In February 2014, KrebsOnSecurity reached out to Usatyuk’s father Peter Usatyuk, an assistant professor at the University of Illinois at Chicago. I did so because a brief amount of sleuthing on Hackforums[.]net revealed that his then 15-year-old son Sergiy — who at the time went by the nicknames “Rasbora” and “Mr. Booter Master”  — was heavily involved in helping to launch crippling DDoS attacks.

I phoned Usatyuk the elder because Sergiy’s alter egos had been posting evidence on Hackforums and elsewhere that he’d just hit KrebsOnSecurity.com with a 200 Gbps DDoS attack, which was then considered a fairly impressive DDoS assault.

“I am writing you after our phone conversation just to confirm that you may call evening time/weekend to talk to my son Sergio regarding to your reasons,” Peter Usatyuk wrote in an email to this author on Feb. 13, 2014. “I also have [a] major concern what my 15 yo son [is] doing. If you think that is any kind of illegal work, please, let me know.”

That 2014 story declined to quote Rasbora by name because he was a minor, but his father seemed alarmed enough about my inquiry that he insisted his son speak with me about the matter.

Here’s what I wrote about Sergiy at the time:

Rasbora’s most recent project just happens to be gathering, maintaining huge “top quality” lists of servers that can be used to launch amplification attacks online. Despite his insistence that he’s never launched DDoS attacks, Rasbora did eventually allow that someone reading his posts on Hackforums might conclude that he was actively involved in DDoS attacks for hire.

“I don’t see what a wall of text can really tell you about what someone does in real life though,” said Rasbora, whose real-life identity is being withheld because he’s a minor. This reply came in response to my reading him several posts that he’d made on Hackforums not 24 hours earlier that strongly suggested he was still in the business of knocking Web sites offline: In a Feb. 12 post on a thread called “Hiring a hit on a Web site” that Rasbora has since deleted, he tells a fellow Hackforums user, “If all else fails and you just want it offline, PM me.”

Rasbora has tried to clean up some of his more self-incriminating posts on Hackforums, but he remains defiantly steadfast in his claim that he doesn’t DDoS people.
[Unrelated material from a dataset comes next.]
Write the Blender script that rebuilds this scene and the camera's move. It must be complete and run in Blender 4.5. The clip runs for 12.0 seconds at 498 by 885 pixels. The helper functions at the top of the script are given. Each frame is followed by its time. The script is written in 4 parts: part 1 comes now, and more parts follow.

Who knows, maybe his dad will ground him and take away his Internet privileges.

I’m guessing young Sergiy never had his Internet privileges revoked, nor did he heed advice to use his skills for less destructive activities. His dad hung up on me when I called Wednesday evening requesting comment.

Court documents (PDF) related to his case indicate Sergiy Usatyuk and an unnamed co-conspirator earned nearly $550,000 launching some 3.8 million attacks through their various DDoS-for-hire services. The government says he ran the booter services through a Delaware corporation called “OkServers LLC,” which routinely ignored abuse complaints and as such effectively operated as a “bulletproof” hosting company — despite Sergiy’s claims to the contrary.

Here’s Sergiy’s response to multiple abuse complaints about OKServers filed in the summer of 2018 by Troy Mursch, chief research officer at Bad Packets LLC.

Sergiy’s guilty plea comes amid a major crackdown by the FBI and the Justice Department on booter services and their operators. In December 2018, the DOJ brought charges against three men as part of an unprecedented, international takedown targeting 15 different booter sites.

According to the government, the use of booter and stresser services to conduct attacks is punishable under both wire fraud laws and the Computer Fraud and Abuse Act (18 U.S.C. § 1030), and may result in arrest and prosecution, seizure of computers or other electronics, significant prison sentences, and a penalty or fine.